Pull each line containing "None" out of the data and copy it.

__EXERCISE INPUTS__.
--- Start ---

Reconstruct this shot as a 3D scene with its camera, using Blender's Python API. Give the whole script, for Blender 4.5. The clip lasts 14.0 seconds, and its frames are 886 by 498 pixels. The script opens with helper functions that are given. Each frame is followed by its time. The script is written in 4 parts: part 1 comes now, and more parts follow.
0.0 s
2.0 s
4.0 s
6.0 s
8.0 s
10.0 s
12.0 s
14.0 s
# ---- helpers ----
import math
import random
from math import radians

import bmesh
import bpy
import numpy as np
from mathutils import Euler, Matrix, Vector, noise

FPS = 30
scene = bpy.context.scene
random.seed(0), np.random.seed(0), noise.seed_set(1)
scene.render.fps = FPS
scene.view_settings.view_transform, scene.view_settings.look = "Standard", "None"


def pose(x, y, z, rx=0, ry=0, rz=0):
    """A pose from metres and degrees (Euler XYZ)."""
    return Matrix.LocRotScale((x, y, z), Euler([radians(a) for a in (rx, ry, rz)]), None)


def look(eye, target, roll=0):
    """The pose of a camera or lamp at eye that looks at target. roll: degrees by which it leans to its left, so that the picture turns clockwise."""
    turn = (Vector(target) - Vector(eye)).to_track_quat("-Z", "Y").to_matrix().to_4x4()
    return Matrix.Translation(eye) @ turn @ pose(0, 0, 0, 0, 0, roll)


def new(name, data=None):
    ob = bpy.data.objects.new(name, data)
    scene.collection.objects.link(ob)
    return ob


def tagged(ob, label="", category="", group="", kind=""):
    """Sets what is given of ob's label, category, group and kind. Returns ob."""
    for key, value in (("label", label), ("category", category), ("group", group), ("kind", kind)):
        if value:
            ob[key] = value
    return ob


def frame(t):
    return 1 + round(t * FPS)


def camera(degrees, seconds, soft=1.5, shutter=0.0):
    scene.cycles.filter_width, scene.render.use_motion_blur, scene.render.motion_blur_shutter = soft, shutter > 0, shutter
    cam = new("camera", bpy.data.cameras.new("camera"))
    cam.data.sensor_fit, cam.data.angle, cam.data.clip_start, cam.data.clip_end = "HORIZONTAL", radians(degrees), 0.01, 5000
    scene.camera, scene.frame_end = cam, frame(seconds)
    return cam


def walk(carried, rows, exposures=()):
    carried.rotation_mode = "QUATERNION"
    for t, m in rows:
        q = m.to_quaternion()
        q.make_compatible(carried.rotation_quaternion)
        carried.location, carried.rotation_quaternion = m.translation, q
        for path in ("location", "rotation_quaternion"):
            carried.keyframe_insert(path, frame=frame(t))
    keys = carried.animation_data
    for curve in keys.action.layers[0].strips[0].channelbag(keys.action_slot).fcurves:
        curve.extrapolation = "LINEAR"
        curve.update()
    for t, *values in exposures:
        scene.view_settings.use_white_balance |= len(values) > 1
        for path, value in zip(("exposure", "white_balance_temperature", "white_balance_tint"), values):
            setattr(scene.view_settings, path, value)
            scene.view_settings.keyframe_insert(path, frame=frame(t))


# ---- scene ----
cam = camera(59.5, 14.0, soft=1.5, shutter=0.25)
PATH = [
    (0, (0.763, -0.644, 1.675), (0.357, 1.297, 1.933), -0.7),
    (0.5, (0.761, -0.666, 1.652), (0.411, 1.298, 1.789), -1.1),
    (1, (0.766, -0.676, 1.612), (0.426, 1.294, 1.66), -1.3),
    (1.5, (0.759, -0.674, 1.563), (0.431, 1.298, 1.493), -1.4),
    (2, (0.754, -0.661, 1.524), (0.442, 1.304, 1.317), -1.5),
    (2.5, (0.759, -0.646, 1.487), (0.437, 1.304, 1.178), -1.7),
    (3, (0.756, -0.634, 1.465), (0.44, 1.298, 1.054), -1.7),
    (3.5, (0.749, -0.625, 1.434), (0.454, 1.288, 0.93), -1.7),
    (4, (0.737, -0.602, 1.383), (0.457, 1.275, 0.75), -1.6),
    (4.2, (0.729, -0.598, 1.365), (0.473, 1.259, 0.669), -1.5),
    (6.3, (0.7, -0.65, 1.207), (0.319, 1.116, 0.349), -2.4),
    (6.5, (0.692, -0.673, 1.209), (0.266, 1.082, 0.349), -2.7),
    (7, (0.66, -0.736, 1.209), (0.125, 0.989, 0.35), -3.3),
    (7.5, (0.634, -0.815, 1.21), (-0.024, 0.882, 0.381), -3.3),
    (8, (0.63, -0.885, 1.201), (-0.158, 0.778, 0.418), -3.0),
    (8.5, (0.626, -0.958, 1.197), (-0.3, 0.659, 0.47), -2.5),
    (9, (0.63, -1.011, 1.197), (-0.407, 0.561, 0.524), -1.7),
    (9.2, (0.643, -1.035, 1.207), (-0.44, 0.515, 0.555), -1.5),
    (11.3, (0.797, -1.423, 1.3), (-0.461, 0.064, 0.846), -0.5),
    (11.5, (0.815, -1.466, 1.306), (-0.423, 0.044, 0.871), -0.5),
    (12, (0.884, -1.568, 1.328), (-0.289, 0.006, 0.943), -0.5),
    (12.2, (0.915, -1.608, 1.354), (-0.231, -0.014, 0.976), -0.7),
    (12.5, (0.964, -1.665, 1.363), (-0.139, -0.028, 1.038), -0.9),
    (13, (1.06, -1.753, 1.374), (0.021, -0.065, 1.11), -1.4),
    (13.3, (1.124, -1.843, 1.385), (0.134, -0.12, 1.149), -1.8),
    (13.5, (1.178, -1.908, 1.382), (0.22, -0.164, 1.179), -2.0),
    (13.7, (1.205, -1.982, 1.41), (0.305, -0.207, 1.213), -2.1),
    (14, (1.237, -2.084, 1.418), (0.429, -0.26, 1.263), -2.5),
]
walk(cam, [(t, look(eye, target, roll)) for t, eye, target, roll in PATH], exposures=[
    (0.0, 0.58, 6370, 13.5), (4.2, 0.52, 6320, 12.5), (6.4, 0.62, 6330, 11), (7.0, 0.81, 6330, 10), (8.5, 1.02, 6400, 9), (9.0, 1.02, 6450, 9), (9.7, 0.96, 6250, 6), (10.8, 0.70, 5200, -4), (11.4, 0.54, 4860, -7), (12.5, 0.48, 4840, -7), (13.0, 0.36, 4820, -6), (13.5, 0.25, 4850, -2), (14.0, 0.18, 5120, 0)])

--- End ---
--- Start ---

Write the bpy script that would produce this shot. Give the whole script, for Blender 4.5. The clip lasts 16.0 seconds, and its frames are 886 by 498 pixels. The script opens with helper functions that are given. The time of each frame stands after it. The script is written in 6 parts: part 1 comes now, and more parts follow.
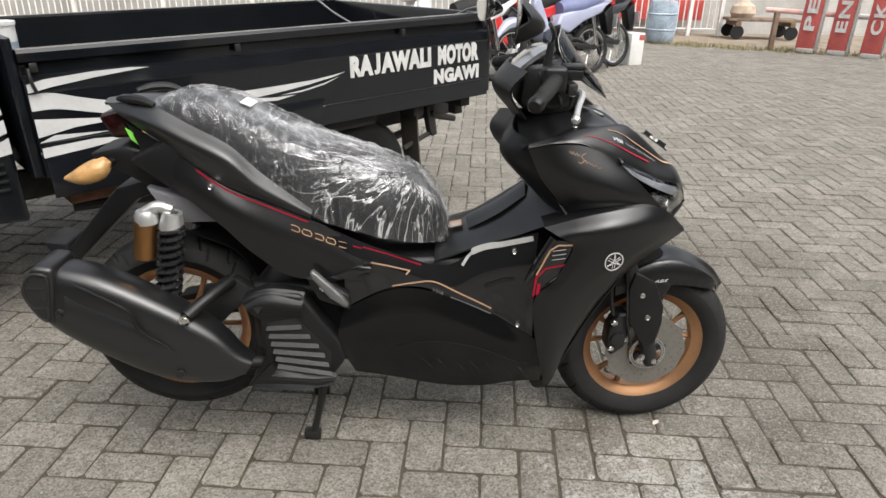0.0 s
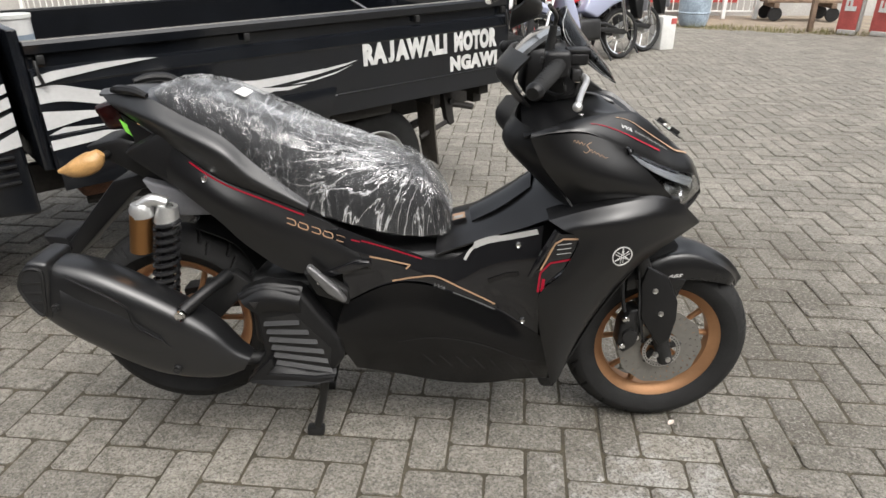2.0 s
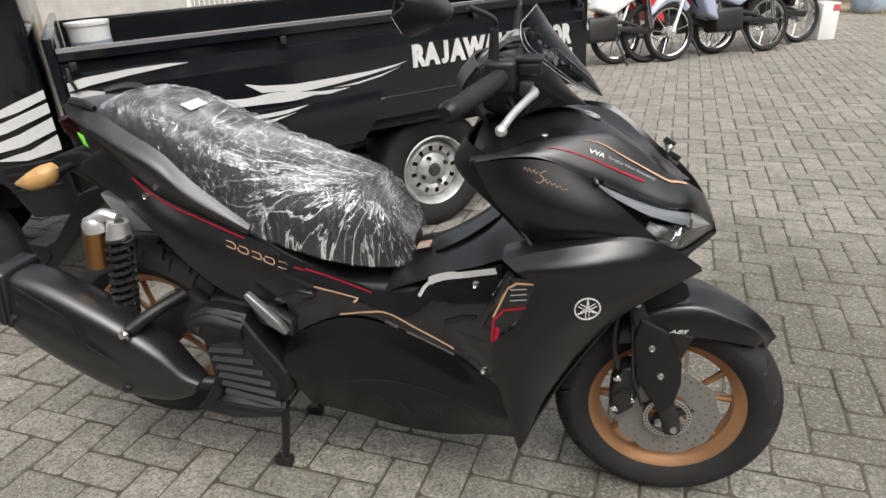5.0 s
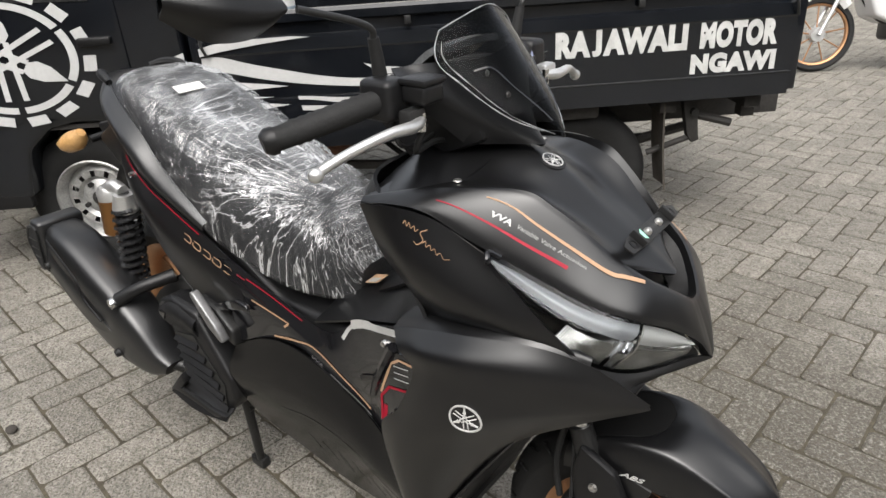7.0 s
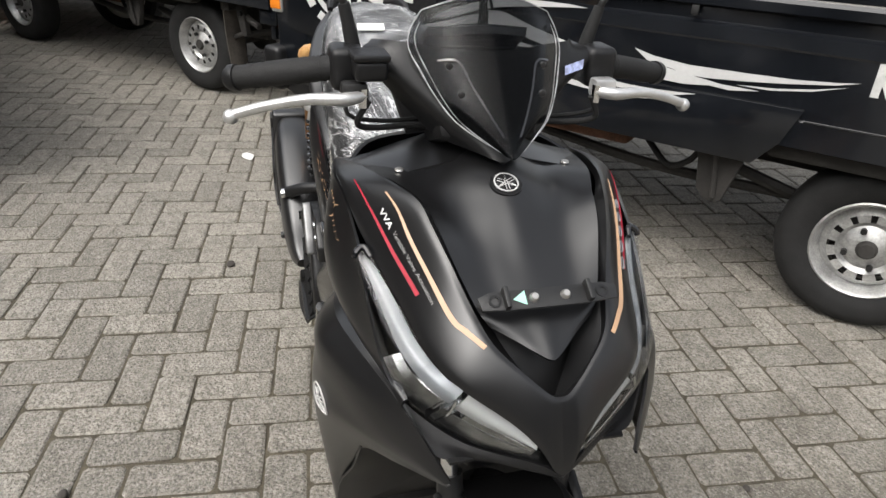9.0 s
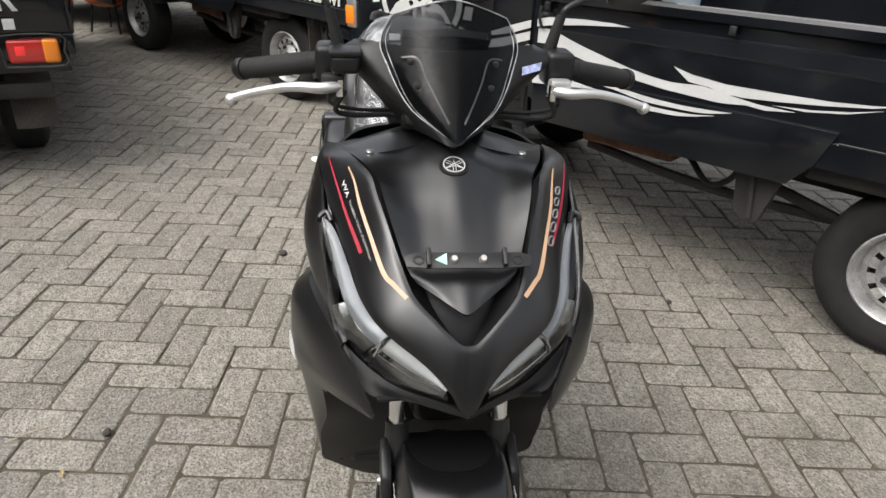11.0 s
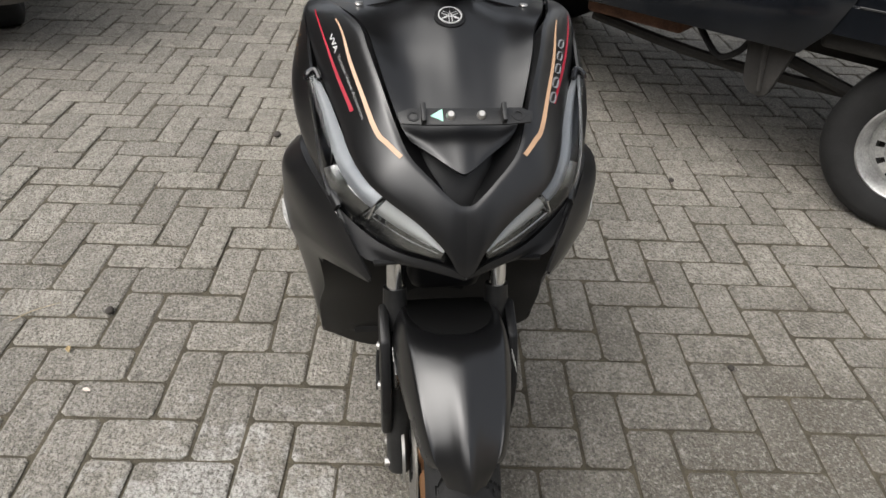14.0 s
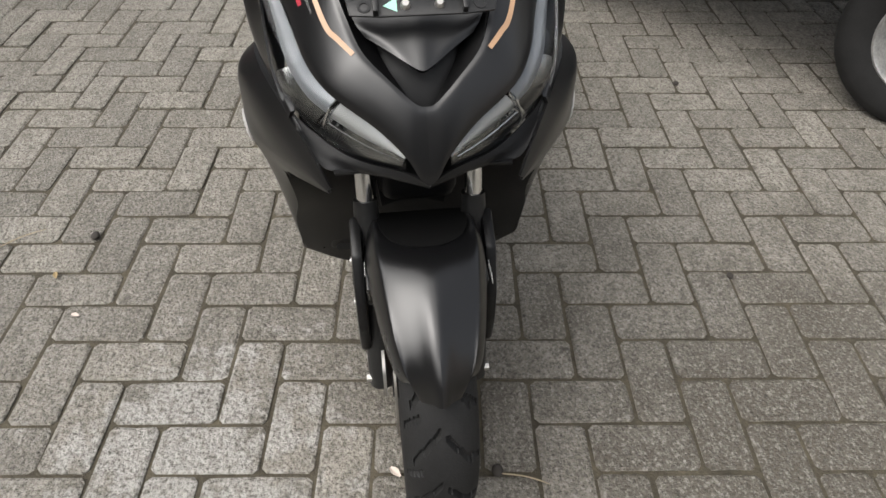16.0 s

--- End ---
--- Start ---

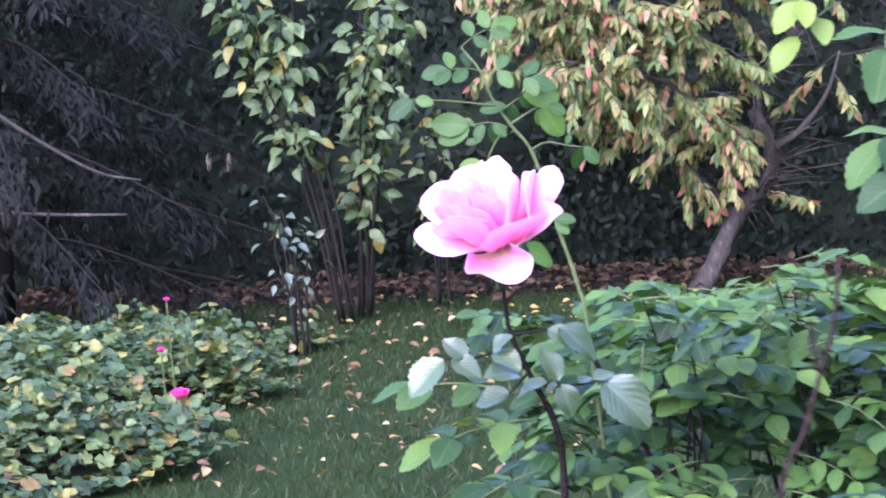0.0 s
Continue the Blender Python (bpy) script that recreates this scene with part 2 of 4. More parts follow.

--- End ---

__PROBLEM SOLUTION__.
scene.view_settings.view_transform, scene.view_settings.look = "Standard", "None"
    return Matrix.LocRotScale((x, y, z), Euler([radians(a) for a in (rx, ry, rz)]), None)
def new(name, data=None):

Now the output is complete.